===== Given data
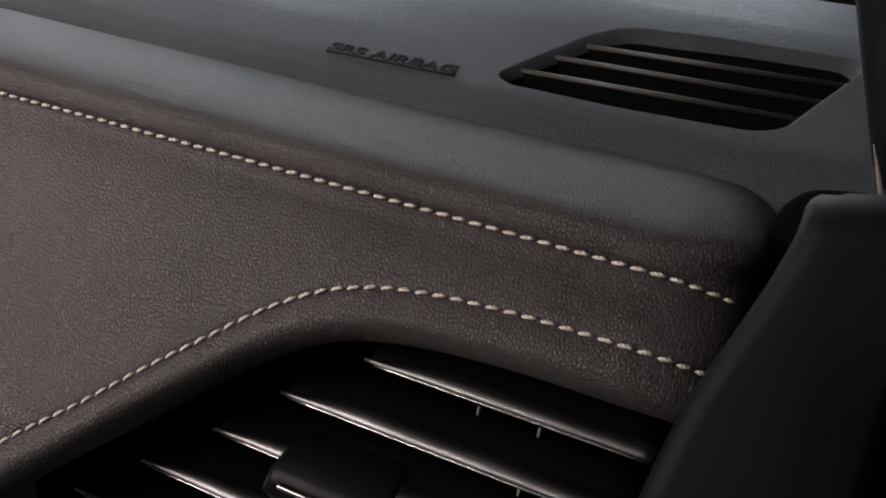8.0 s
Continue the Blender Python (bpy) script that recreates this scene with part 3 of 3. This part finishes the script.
def build_upper():
    top = thing("upper_dashboard", (0.1, 0.3, 0.95), "black grained upper dashboard pad below the windscreen", "dashboard")
    ys = [0.02, 0.03, 0.04, 0.05, 0.059, 0.068, 0.073, 0.077, 0.081, 0.085, 0.09, 0.097, 0.105, 0.115, 0.125, 0.135, 0.15, 0.18, 0.22, 0.27, 0.33, 0.4, 0.48, 0.56, 0.62]
    xs = span(-0.95, 0.50, 80)
    rows = [[(x, y, pad_z(x, y)) for y in ys] for x in xs]
    bm = grid(rows)
    # the stretch round the vent opening, with a soft lip that turns down into it
    x0, x1, y0 = 0.50, 0.74, 0.0590
    ring = resample(rounded_polygon(DEFROSTER, DEFROSTER_R), 96)
    c = Vector((0.58, 0.085))
    rim = []
    for p in ring:
        d = p - c
        t = min([((x1 if d.x > 0 else x0) - c.x) / d.x if abs(d.x) > 1e-6 else 9, ((0.135 if d.y > 0 else y0) - c.y) / d.y if abs(d.y) > 1e-6 else 9])
        rim.append(c + d * t)
    for corner in ((x0, y0), (x1, y0), (x1, 0.135), (x0, 0.135)):
        v = (Vector(corner) - c).normalized()
        k = max(range(96), key=lambda i: (ring[i] - c).normalized().dot(v))
        rim[k] = Vector(corner)
    rows = []
    for inset, dz in ((0.0030, -0.0050), (0.0026, -0.0028), (0.0014, -0.0011), (0.0005, -0.0003)):
        rows.append([(q.x, q.y, pad_z(q.x, q.y) + dz) for q in (p + (c - p).normalized() * inset for p in ring)])
    rows.append([(q.x, q.y, pad_z(q.x, q.y)) for q in ring])
    rows.append([(q.x, q.y, pad_z(q.x, q.y)) for q in (p + (r - p).normalized() * min(0.0005, 0.3 * (r - p).length) for p, r in zip(ring, rim))])
    for f in span(0.04, 1, 25):
        rows.append([(q.x, q.y, pad_z(q.x, q.y)) for q in (p.lerp(r, f) for p, r in zip(ring, rim))])
    lip = grid(rows, close_v=True)
    tmp = bpy.data.meshes.new("tmp")
    lip.to_mesh(tmp)
    lip.free()
    bm.from_mesh(tmp)
    back = grid([[(x, y, pad_z(x, y)) for y in [0.02, 0.04, 0.06, 0.08, 0.10, 0.12, 0.1349]] for x in (0.74, 0.745)])
    back.to_mesh(tmp)
    back.free()
    bm.from_mesh(tmp)
    front = grid([[(x, y, pad_z(x, y)) for y in span(0.02, 0.0590, 14)] for x in span(0.50, 0.74, 30)])
    front.to_mesh(tmp)
    front.free()
    bm.from_mesh(tmp)
    far = grid([[(x, y, pad_z(x, y)) for y in span(0.135, 0.62, 16)] for x in span(0.50, 0.74, 12)])
    far.to_mesh(tmp)
    far.free()
    bm.from_mesh(tmp)
    bmesh.ops.remove_doubles(bm, verts=bm.verts, dist=0.000002)
    part("pad", bm, PAD, top, facing=Vector((0, 0, 1)))
    # raised lettering
    font = bpy.data.curves.new("lettering", "FONT")
    font.body, font.size, font.extrude, font.align_x, font.offset = "SRS AIRBAG", 0.0085, 0.0004, "LEFT", 0.00012
    tmp = new("tmp", font)
    dg = bpy.context.evaluated_depsgraph_get()
    dg.update()
    me = bpy.data.meshes.new_from_object(tmp.evaluated_get(dg))
    bpy.data.objects.remove(tmp)
    w = max(v.co.x for v in me.vertices)
    h = max(v.co.y for v in me.vertices)
    tilt = math.atan(0.5)
    m = Matrix.Translation((0.4440, 0.0597, 1.0360 + 0.5 * (0.0597 - 0.0615) + 0.0003)) @ Matrix.Rotation(tilt, 4, "X") @ Matrix(((0.0585 / w, 0.12, 0, 0), (0, 0.0054 / h, 0, 0), (0, 0, 1, 0), (0, 0, 0, 1)))
    me.transform(m)
    top_z = max(v.co.z - 0.5 * v.co.y for v in me.vertices)
    for v in me.vertices:
        v.co.z = pad_z(v.co.x, v.co.y) + 0.0005 + (v.co.z - 0.5 * v.co.y - top_z)
    me.materials.clear()
    me.materials.append(INK)
    text = new("lettering", me)
    text.parent, text.matrix_parent_inverse = top, Matrix.Translation(-base_of(top))
    tagged(text, "raised black lettering SRS AIRBAG")
    # dark bar painted in for the shadow line below the raised letters
    bar = box(0.0008, 0.0600, -0.0011, -0.0004, -0.0004, 0.0006)
    bmesh.ops.subdivide_edges(bar, edges=[e for e in bar.edges if e.calc_length() > 0.05], cuts=12)
    for v in bar.verts:
        y = 0.0594 + v.co.y
        v.co = (0.4437 + v.co.x, y, pad_z(0.4437 + v.co.x, y) + v.co.z)
    part("letter_shade_bar", bar, INK, top)
    rows = []
    for h, g in ((-0.01, 0.0), (0.004, 0.0), (0.006, 0.003), (0.0065, 0.012)):
        ring = rounded_polygon([(0.512 + g, 0.315 + g), (0.70 - g, 0.335 + g), (0.70 - g, 0.60 - g), (0.512 + g, 0.60 - g)], 0.03, 10)
        rows.append([(x, y, pad_z(x, y) + h) for x, y in ring])
    bm = grid(rows, close_v=True)
    bm.verts.ensure_lookup_table()
    bm.faces.new(bm.verts[-40:])
    part("cowl_cover", bm, TRIM, top, "matt black cover near the glass")
    return top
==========
_Your goal_
Repeat verbatim all the material, but not the pictures.

_The solution_
8.0 s
Continue the Blender Python (bpy) script that recreates this scene with part 3 of 3. This part finishes the script.
def build_upper():
    top = thing("upper_dashboard", (0.1, 0.3, 0.95), "black grained upper dashboard pad below the windscreen", "dashboard")
    ys = [0.02, 0.03, 0.04, 0.05, 0.059, 0.068, 0.073, 0.077, 0.081, 0.085, 0.09, 0.097, 0.105, 0.115, 0.125, 0.135, 0.15, 0.18, 0.22, 0.27, 0.33, 0.4, 0.48, 0.56, 0.62]
    xs = span(-0.95, 0.50, 80)
    rows = [[(x, y, pad_z(x, y)) for y in ys] for x in xs]
    bm = grid(rows)
    # the stretch round the vent opening, with a soft lip that turns down into it
    x0, x1, y0 = 0.50, 0.74, 0.0590
    ring = resample(rounded_polygon(DEFROSTER, DEFROSTER_R), 96)
    c = Vector((0.58, 0.085))
    rim = []
    for p in ring:
        d = p - c
        t = min([((x1 if d.x > 0 else x0) - c.x) / d.x if abs(d.x) > 1e-6 else 9, ((0.135 if d.y > 0 else y0) - c.y) / d.y if abs(d.y) > 1e-6 else 9])
        rim.append(c + d * t)
    for corner in ((x0, y0), (x1, y0), (x1, 0.135), (x0, 0.135)):
        v = (Vector(corner) - c).normalized()
        k = max(range(96), key=lambda i: (ring[i] - c).normalized().dot(v))
        rim[k] = Vector(corner)
    rows = []
    for inset, dz in ((0.0030, -0.0050), (0.0026, -0.0028), (0.0014, -0.0011), (0.0005, -0.0003)):
        rows.append([(q.x, q.y, pad_z(q.x, q.y) + dz) for q in (p + (c - p).normalized() * inset for p in ring)])
    rows.append([(q.x, q.y, pad_z(q.x, q.y)) for q in ring])
    rows.append([(q.x, q.y, pad_z(q.x, q.y)) for q in (p + (r - p).normalized() * min(0.0005, 0.3 * (r - p).length) for p, r in zip(ring, rim))])
    for f in span(0.04, 1, 25):
        rows.append([(q.x, q.y, pad_z(q.x, q.y)) for q in (p.lerp(r, f) for p, r in zip(ring, rim))])
    lip = grid(rows, close_v=True)
    tmp = bpy.data.meshes.new("tmp")
    lip.to_mesh(tmp)
    lip.free()
    bm.from_mesh(tmp)
    back = grid([[(x, y, pad_z(x, y)) for y in [0.02, 0.04, 0.06, 0.08, 0.10, 0.12, 0.1349]] for x in (0.74, 0.745)])
    back.to_mesh(tmp)
    back.free()
    bm.from_mesh(tmp)
    front = grid([[(x, y, pad_z(x, y)) for y in span(0.02, 0.0590, 14)] for x in span(0.50, 0.74, 30)])
    front.to_mesh(tmp)
    front.free()
    bm.from_mesh(tmp)
    far = grid([[(x, y, pad_z(x, y)) for y in span(0.135, 0.62, 16)] for x in span(0.50, 0.74, 12)])
    far.to_mesh(tmp)
    far.free()
    bm.from_mesh(tmp)
    bmesh.ops.remove_doubles(bm, verts=bm.verts, dist=0.000002)
    part("pad", bm, PAD, top, facing=Vector((0, 0, 1)))
    # raised lettering
    font = bpy.data.curves.new("lettering", "FONT")
    font.body, font.size, font.extrude, font.align_x, font.offset = "SRS AIRBAG", 0.0085, 0.0004, "LEFT", 0.00012
    tmp = new("tmp", font)
    dg = bpy.context.evaluated_depsgraph_get()
    dg.update()
    me = bpy.data.meshes.new_from_object(tmp.evaluated_get(dg))
    bpy.data.objects.remove(tmp)
    w = max(v.co.x for v in me.vertices)
    h = max(v.co.y for v in me.vertices)
    tilt = math.atan(0.5)
    m = Matrix.Translation((0.4440, 0.0597, 1.0360 + 0.5 * (0.0597 - 0.0615) + 0.0003)) @ Matrix.Rotation(tilt, 4, "X") @ Matrix(((0.0585 / w, 0.12, 0, 0), (0, 0.0054 / h, 0, 0), (0, 0, 1, 0), (0, 0, 0, 1)))
    me.transform(m)
    top_z = max(v.co.z - 0.5 * v.co.y for v in me.vertices)
    for v in me.vertices:
        v.co.z = pad_z(v.co.x, v.co.y) + 0.0005 + (v.co.z - 0.5 * v.co.y - top_z)
    me.materials.clear()
    me.materials.append(INK)
    text = new("lettering", me)
    text.parent, text.matrix_parent_inverse = top, Matrix.Translation(-base_of(top))
    tagged(text, "raised black lettering SRS AIRBAG")
    # dark bar painted in for the shadow line below the raised letters
    bar = box(0.0008, 0.0600, -0.0011, -0.0004, -0.0004, 0.0006)
    bmesh.ops.subdivide_edges(bar, edges=[e for e in bar.edges if e.calc_length() > 0.05], cuts=12)
    for v in bar.verts:
        y = 0.0594 + v.co.y
        v.co = (0.4437 + v.co.x, y, pad_z(0.4437 + v.co.x, y) + v.co.z)
    part("letter_shade_bar", bar, INK, top)
    rows = []
    for h, g in ((-0.01, 0.0), (0.004, 0.0), (0.006, 0.003), (0.0065, 0.012)):
        ring = rounded_polygon([(0.512 + g, 0.315 + g), (0.70 - g, 0.335 + g), (0.70 - g, 0.60 - g), (0.512 + g, 0.60 - g)], 0.03, 10)
        rows.append([(x, y, pad_z(x, y) + h) for x, y in ring])
    bm = grid(rows, close_v=True)
    bm.verts.ensure_lookup_table()
    bm.faces.new(bm.verts[-40:])
    part("cowl_cover", bm, TRIM, top, "matt black cover near the glass")
    return top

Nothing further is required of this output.